The Kingdom has played a role in unifying the ranks of the Syrian opposition and encouraging them to speak with one voice, he added. After the Riyadh 1 Conference in 2015, Saudi Arabia hosted the Riyadh 2 conference for the Syrian opposition in November 2017, which succeeded in unifying the factions and establishing a negotiating body to take part in the rounds of talks held since then, earning praise from the United Nations.

The foreign minister also reiterated his country’s support for the efforts of the UN secretary-general’s envoy, Stephan de Mistura, to resume negotiations between all sides of the conflict.

“The Kingdom hopes that the agreements endorsed by the international resolutions on the ceasefire and the delivery of humanitarian aid to its beneficiaries will be implemented throughout Syria, regardless of their ethnic, religious, sectarian or political affiliations, and calls for the speedy release of detainees and abductees and clarifying the situation of those absent,” said Al-Jubeir. “It also renews its demand to punish individuals and institutions for war crimes and to prevent their impunity.”

He added that the worsening humanitarian crisis affecting refugees inside and outside of Syria should add to the urgency of finding a political solution and resuming the negotiating process as soon as possible.

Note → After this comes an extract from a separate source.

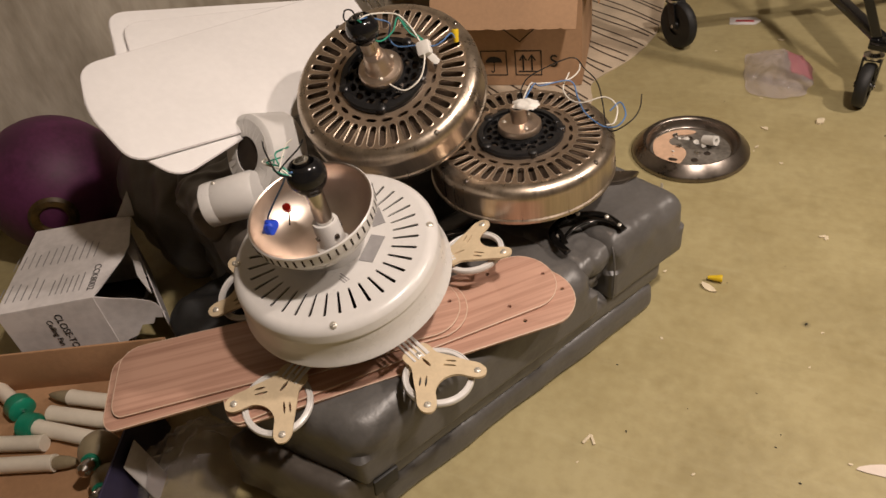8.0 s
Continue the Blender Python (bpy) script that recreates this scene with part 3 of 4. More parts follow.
# ---- light kit on the bundle ----
def light_kit():
    a = frame_of((-0.978, 0.757, 0.366), (0.78, 0.42, 0.14), (0, 0, 1)) @ Matrix.Scale(1.12, 4)
    t = thing("lamp_socket_cup", a, "small white enamel lamp socket cup lying on its side", "lamp socket")
    part("cup", lathe([(0.0, 0.0), (0.030, 0.0), (0.036, 0.004), (0.0365, 0.022), (0.036, 0.023), (0.0365, 0.024), (0.037, 0.085), (0.034, 0.092), (0, 0.092)], 40), M["white"], t)
    screw(t, (0.037, 0.0, 0.03), 0.0035, pose(0, 0, 0, 0, 90, 0))
    part("hole", lathe([(0, -0.0006), (0.004, -0.0006), (0.004, 0.001), (0, 0.001)], 12), M["void"], t, at=pose(-0.004, 0.012, 0))
    b = frame_of((-0.940, 0.855, 0.420), (-0.26, -0.85, 0.42), (0, 0, 1)) @ Matrix.Scale(1.12, 4)
    d = thing("switch_housing", b, "white slotted switch housing lying on its side", "fan part")
    part("cup", lathe([(0.03, 0.0), (0.058, 0.0), (0.066, -0.006), (0.068, -0.07), (0.062, -0.075), (0, -0.075)], 48), M["white"], d)
    part("face", slotted_ring(0.03, 0.034, 0.054, 0.058, 26, 0.25, 0.002, z=0.0005), M["white"], d)
    part("core", lathe([(0, -0.003), (0.05, -0.003), (0.05, -0.03), (0, -0.03)], 24), M["void"], d)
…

Since the war began, the Kingdom has taken in about two and a half million Syrians and treats them like its own citizens, Al-Jubeir said, providing them with free health care, work and education. Saudi universities and schools have more than 140,000 Syrian students. He added that Saudi Arabia is also supporting and helping to care for of millions of Syrian refugees in Turkey, Jordan and Lebanon, in coordination with the governments of those countries. The humanitarian assistance provided so far totals about $1 billion.